From: Randall Randall (randall@randallsquared.com)
Date: Sat Jul 05 2003 - 16:55:38 MDT
On Saturday, July 5, 2003, at 03:49 PM, Lee Corbin wrote:
[first quoting from the article]
> I didn't think this could be true, but it transpired this was not
> even
> exceptional. 'Oh no,' says Kay. 'The record is actually held by a
> female.' On
> and off, she spent 18 months lying on her face.
>
> Now, ahem, I have always been of agreeable disposition---there is not,
> truth be told, much of the rebel in me, and I sincerely do admire those
> who are ready to stand up against the whole world whenever. But isn't
> *this* pathological? Doesn't it seem to indicate that there really is
> something deeply, deeply, serious wrong with this girl?
Let me get this straight. You're aware that people who are sent here
have committed nothing except resisting being told what to do? One
person was sent here for having the wrong boyfriend. But because
there's a punishment, you apparently believe that the punished person
*must* have done something wrong? That's exactly the reaction that
this place tries to brainwash teenagers into.

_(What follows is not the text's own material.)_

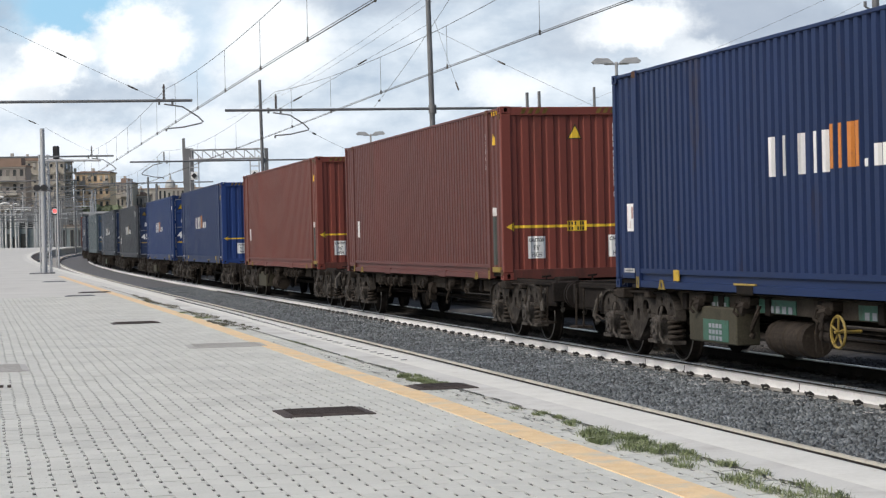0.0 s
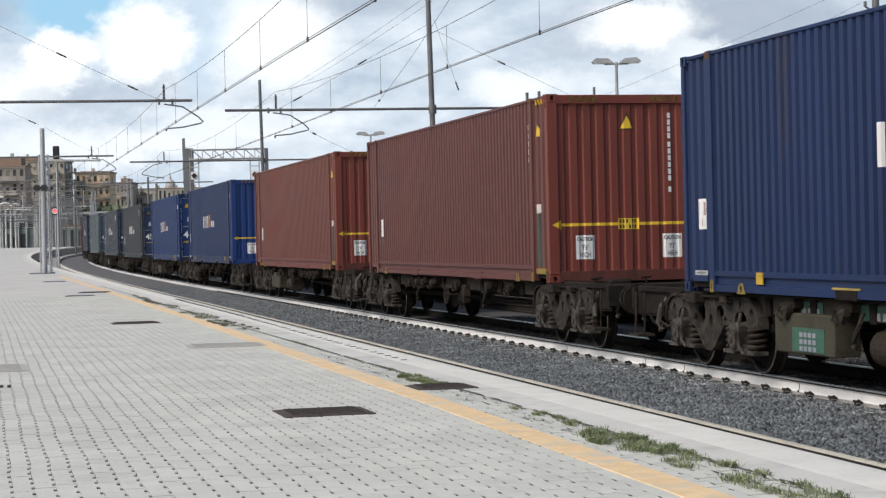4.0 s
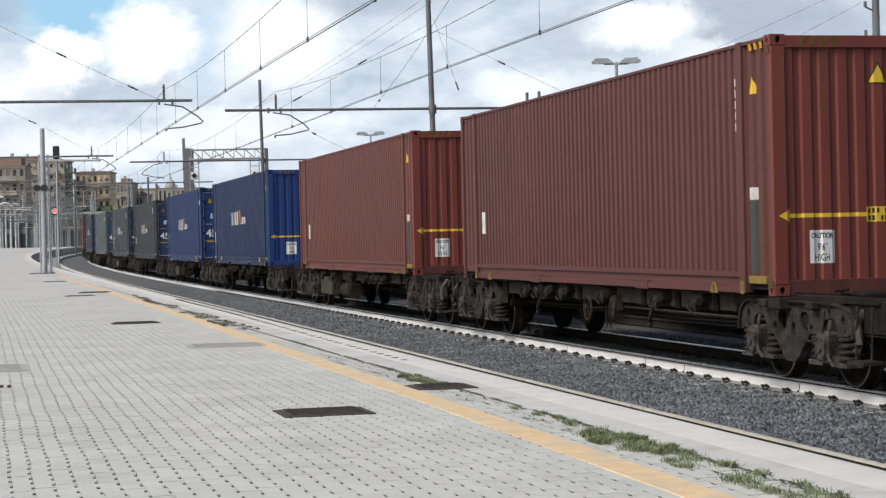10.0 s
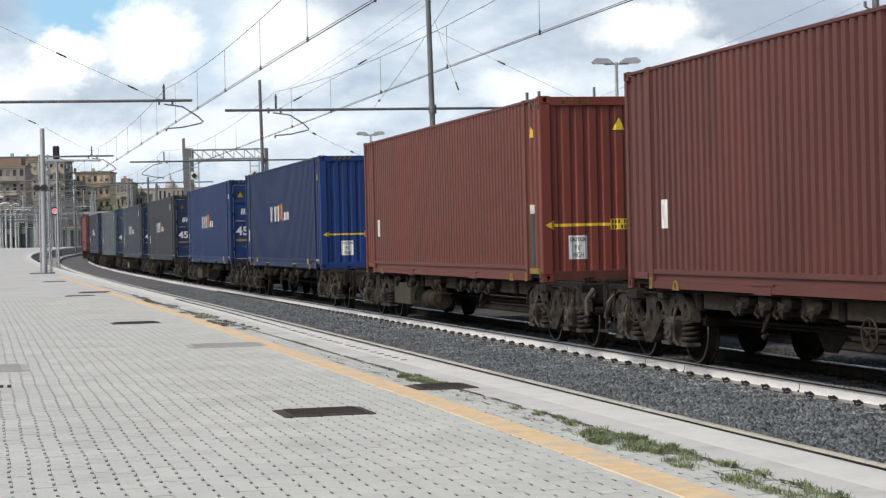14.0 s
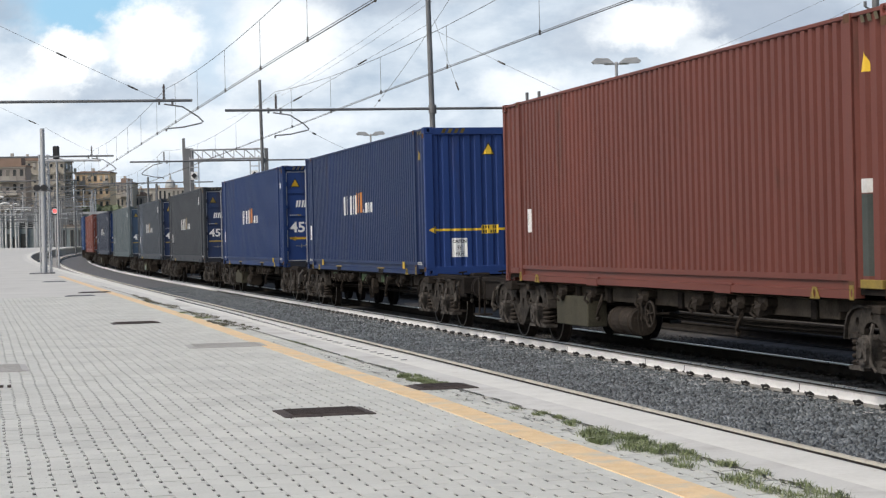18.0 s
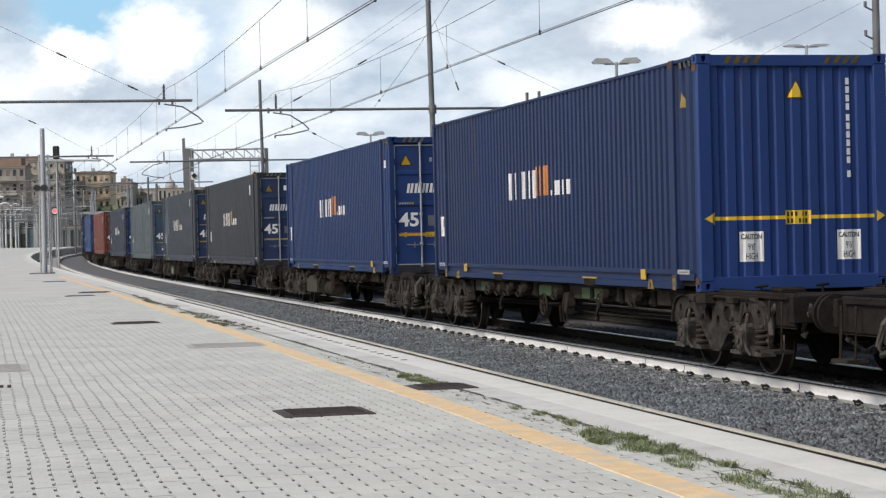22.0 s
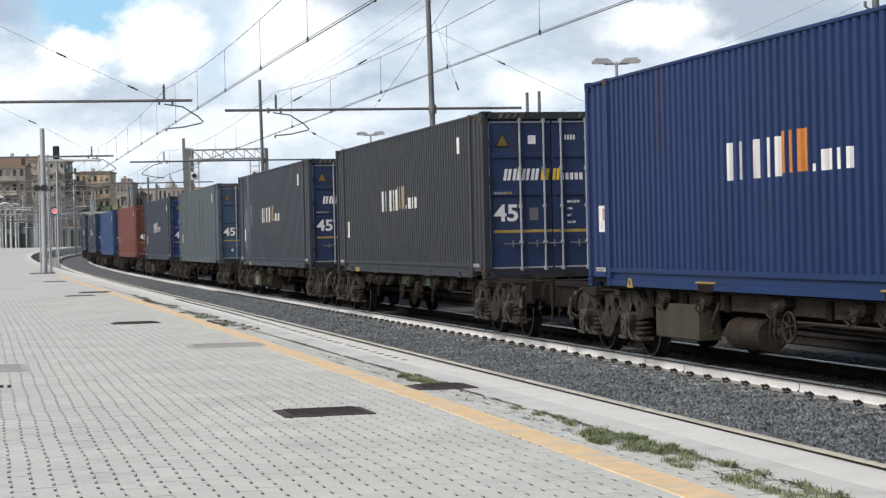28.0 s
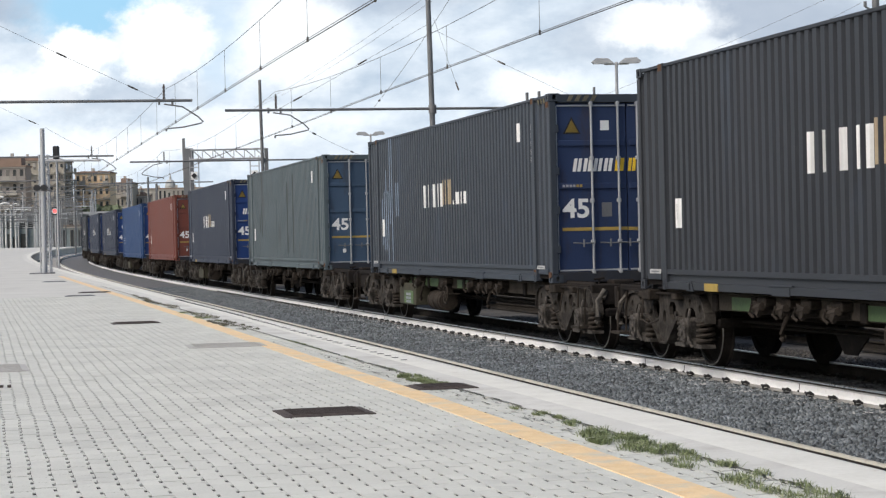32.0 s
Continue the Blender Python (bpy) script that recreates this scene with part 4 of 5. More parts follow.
PALE_SCUFF = mat("pale blue scuff", (0.14, 0.19, 0.27), (0.25, 0.31, 0.38), 0.3, 0.6, 0, 0, 50, (0.06, 0.06, 0.07), 0.5, 0.3)
WHITE_SCUFF = mat("bare metal scuff", (0.30, 0.30, 0.30), (0.46, 0.46, 0.46), 0.3, 0.6, 0, 0, 50, (0.06, 0.06, 0.07), 0.55, 0.2)
RUST = mat("brown rust", (0.075, 0.038, 0.022), (0.14, 0.07, 0.036), 0.15, 0.9, 0, 0.001, 40, (0.06, 0.03, 0.02), 0.4, 0.2)
STREAK = mat("dark grey streak", (0.055, 0.065, 0.065), (0.08, 0.09, 0.09), 0.3, 0.8, 0, 0, 50)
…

> How in the hell could she lay there hour after hour, day after day,
> without saying, "Just how stupid could it be for me to have gotten
> myself into this situation? Exactly what was so important that this
> had to happen?"
How in the hell could they punish her with solitary confinement for
'hour after hour, day after day, without saying, "Just how stupid could
it be for[...]' us to kidnap and punish this woman for being someone
other than who we, her tormentors, want her to be? Why would you blame
the victim, here, Lee? Do victims of other crimes also bring it all on
themselves?
> (This is not the same as a great martyr standing up for his God, or a
> political dissident refusing to divulge the names of other dissidents.)
No, it's simple kidnap and torture. No political principles, just an
ordinary crime.
> Even this article, which was written from the perspective of someone
> who finds everything about this to be somewhat abhorrent, admitted
> that in some cases, the resulting people and their parents are quite
> happy about the eventual outcome. Deep waters here, IMO.
I would imagine (though I'm not a psychologist or doctor) that this
is equivalent to "Stockholm syndrome". If you allow the process to
continue to completion, you get a model serf. If you rescue the
individual halfway through, you get an angry victim who'd love to
press charges. In a free society, rescuing these people halfway
through would be a fine business opportunity.